Dealing with Christmas season anxiety
December 17, 2021
We all accept Christmas to be a time of merriment and joy. Around us, we hear Christmas jingles, smell Thanksgiving turkey, see Christmas decor, feel the spirit the season gives. But often not talked about in the media is that this could also be a time of anxiety, depression, loneliness, or stress for many others. The picture-perfect idea of Christmas is a complete family who is able to celebrate the festivities luxuriously and together. Not everyone lives this picture of Christmas.
The season could even bring about intense feelings of grief for those who have just lost a loved one. Others feel isolated because they are away from their families. Some are experiencing financial troubles and could not afford the cost of the season. Others are in conflict with their loved ones they have to face at the dinner table.
People who go through these situations must not be judged because these bring about extreme stress and anxiety that in other situations, already require professional help.
We’re here to help guide you on what you could do when a therapist or counselor is not in the picture just yet.
Dealing with Financial Troubles
Your wallet may not be ready for the Christmas season. You might have lost a job or failed a business venture that you don’t have that much to survive Christmas and the many costs it could incur. We understand how overwhelmed you might be feeling but take it one step at a time in order to solve your financial woes one by one.
First, you need to list down what is causing your money problems. Once you’ve pinpointed the cause, devise a money-saving scheme to budget your spending. If buying gifts and attending social events is causing your wallet to bleed, reconsider how you are approaching these things. Don’t have the money to buy gifts? Choose the more practical gifts over the fancy ones. You may also personalize gifts on your standing desk instead of buying things that you can’t afford and maxing out your credit limit. If you can’t go out to dinners at expensive restaurants with your friends, organize BBQ parties yourself or ask everyone to have a potluck dinner at your home. What would matter is your presence in these reunions.
Easing Up the Family Tension
They say blood is thicker than water, and for many situations, it is true. You always favor family more than outsiders or even friends. But since you are closer to them and they know you to the core, problems, rifts, and fights get way more serious than arm wrestling with a friend.
When your parents are divorced and there’s a rivalry between you and your half-siblings, it’s most likely to add up to your Christmas anxiety. Anxiety is usually triggered by problems in the family and in relationships. This is why you should learn to set realistic expectations. If you have kids, set aside your adult fights so that they won’t associate the season with lonely days. Next is to moderate your drinking. Don’t drink too much because alcohol could make you more stressed, anxious, and depressed. Plus, don’t bring up past feuds with the family because it might just unravel a whole history of arguments.
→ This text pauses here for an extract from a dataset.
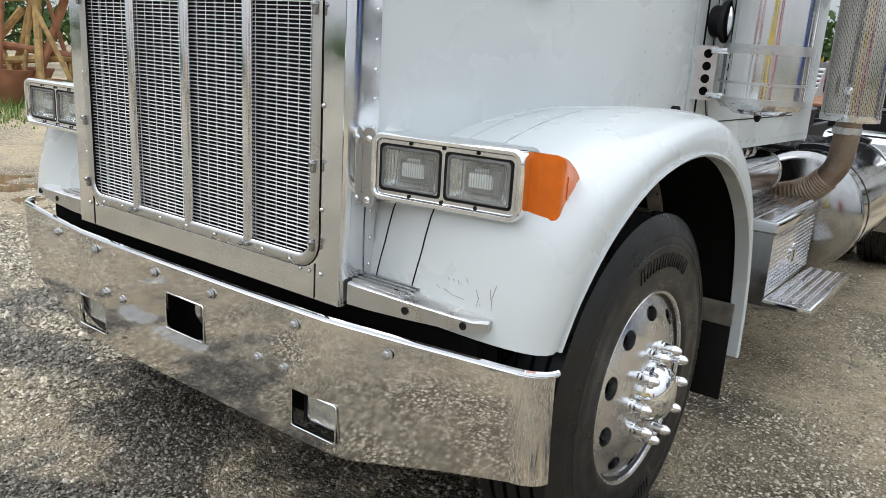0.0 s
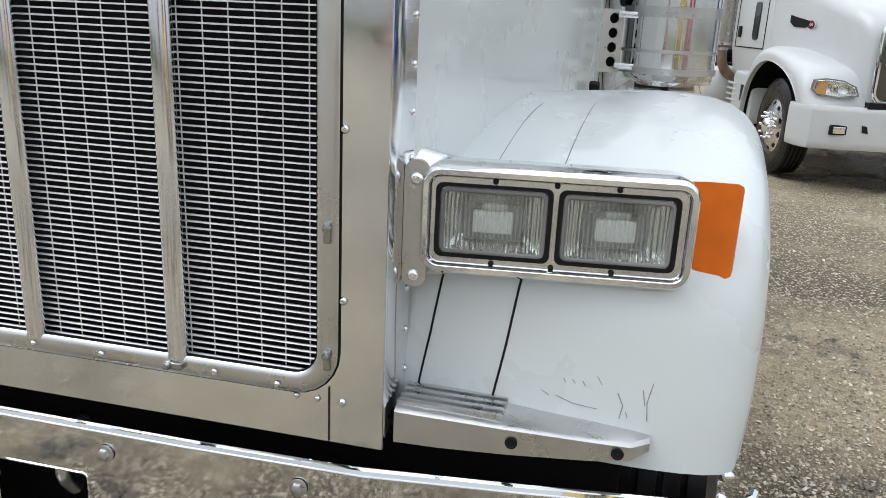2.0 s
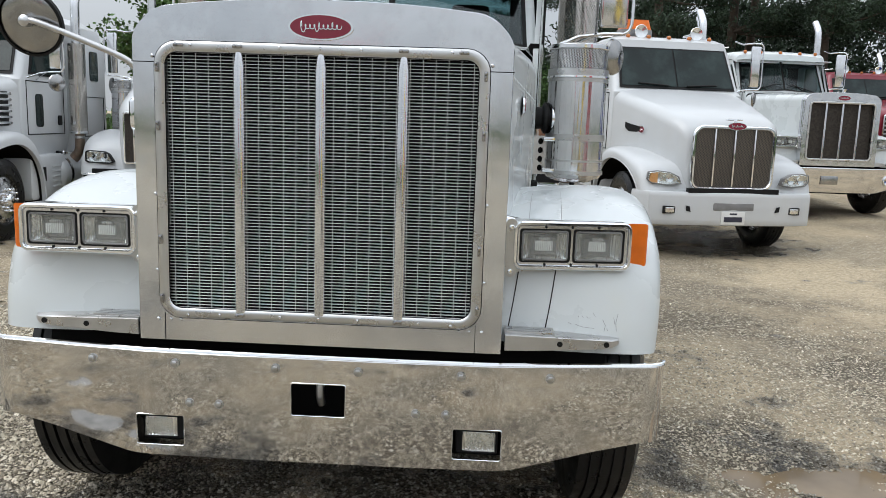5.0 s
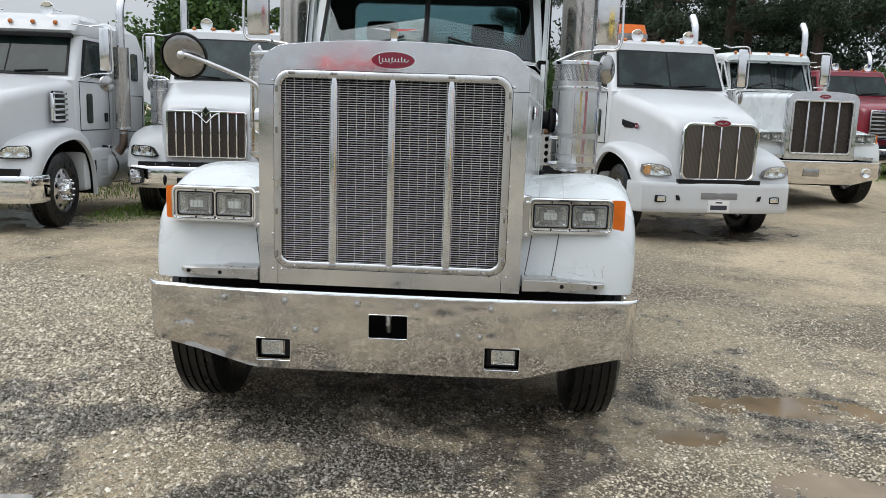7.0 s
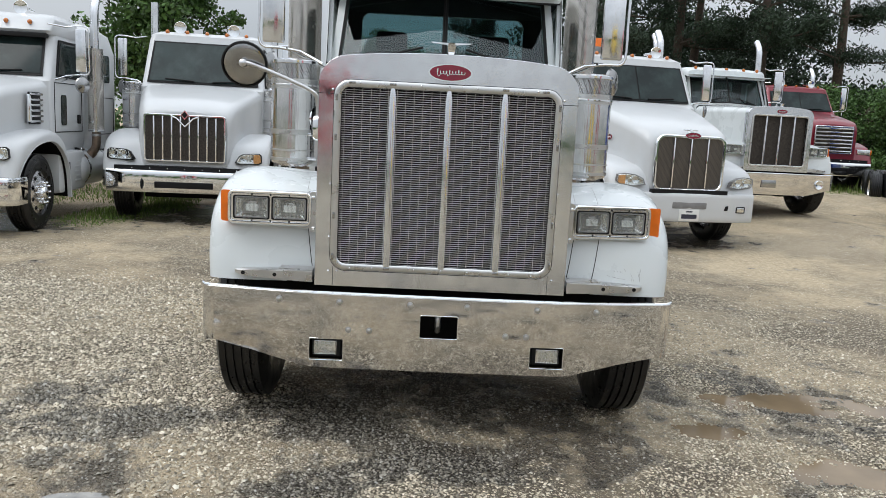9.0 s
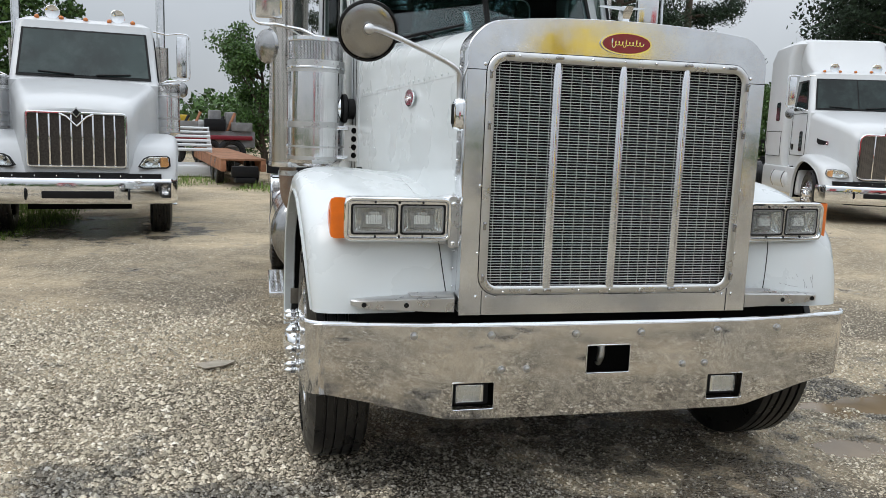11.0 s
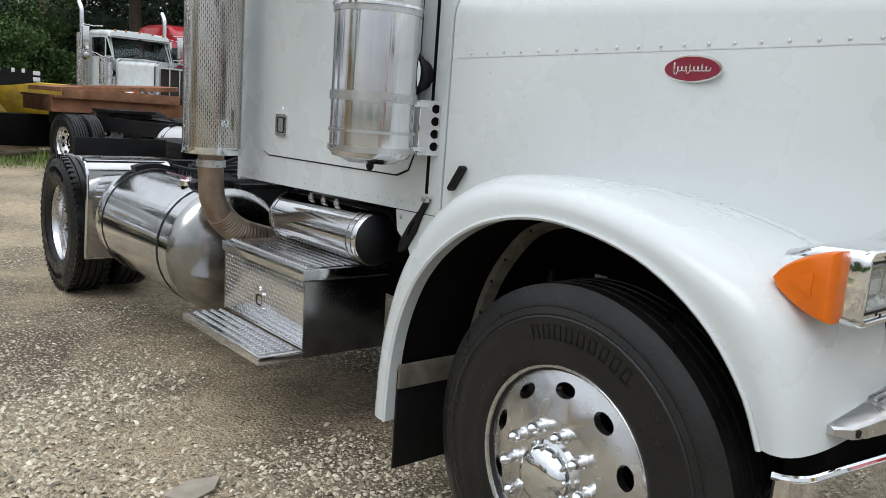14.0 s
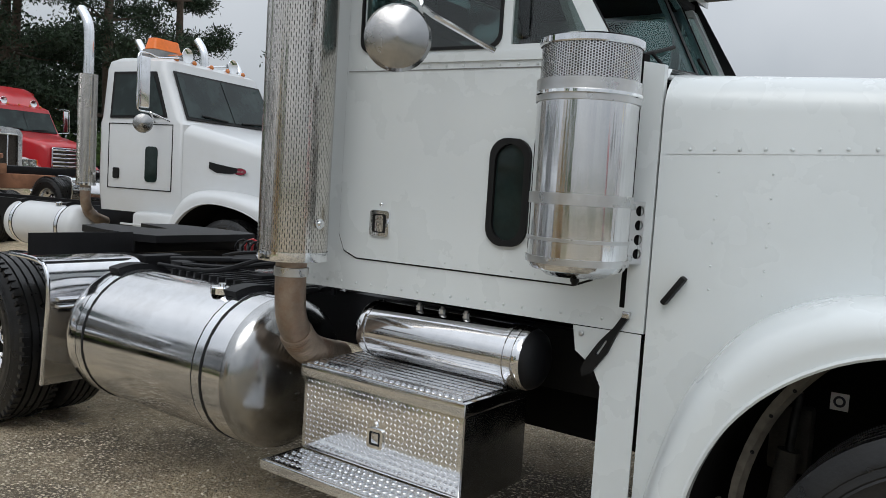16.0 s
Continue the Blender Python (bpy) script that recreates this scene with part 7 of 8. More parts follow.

You might have recently suffered the loss of a loved one or you feel isolated because you are in another country and can’t afford to go home. We understand and hear you out. What you can do is never forget to connect with your friends and family. We live in a digital age so even if there's physical distance that divides you at the moment, it won’t matter as long as you have a stable internet connection and some tools.
You may use a standing desk converter, a portable laptop docking station, or a monitor mount to make sure your gear captures your best angle. If you are going to spend hours talking to them over the phone on different days, you could always use an ergonomic chair from FlexiSpot for maximum comfort.
Another way to manage your loneliness is to volunteer. When you think about others, you think of your problems less. You pay it forward to the community and could even get more involved by attending community events. You could join carol-singing or visit local markets this Christmas season. Come Christmas Day, do simple things that would make you happy. Prepare a holiday-inspired breakfast, buy a gift for yourself a month in advance, attend mass, or walk in the park. Spend some time with your friends who are also away from their families and celebrate the holidays alone.
Prioritize your health
One way to reduce anxiety is to change stress-inducing behavior. To help you cope throughout the season, make sure you are drinking lots of water, getting the proper amount of sleep, eating healthy food, and exercising almost every day. When your body is in good health, your mental worries could also be addressed. Plus, these activities are mindful and would your attention away from those that are causing you sadness and anxiety.
The Christmas season may be overwhelming for some of us. For some, it could be the worst time of the year because they are forced to socialize. They might have had a rough career patch this year that they could not afford to buy gifts for the whole family and their friends. Then they go watch television, listen to the radio or read up on stuff online. But all these could be done in solitary confinement which often leads to feeling even sadder.
Don’t worry, anxiety can always be managed with a change in mindset, professional help, and support from the people around you. All the rest that people are saying online is just noise. Listen to your voice and to what your immediate circle tells you. Never ever be ashamed to ask for help from friends and other people. You do the same for them when they have a problem so relax and ask for help if needed.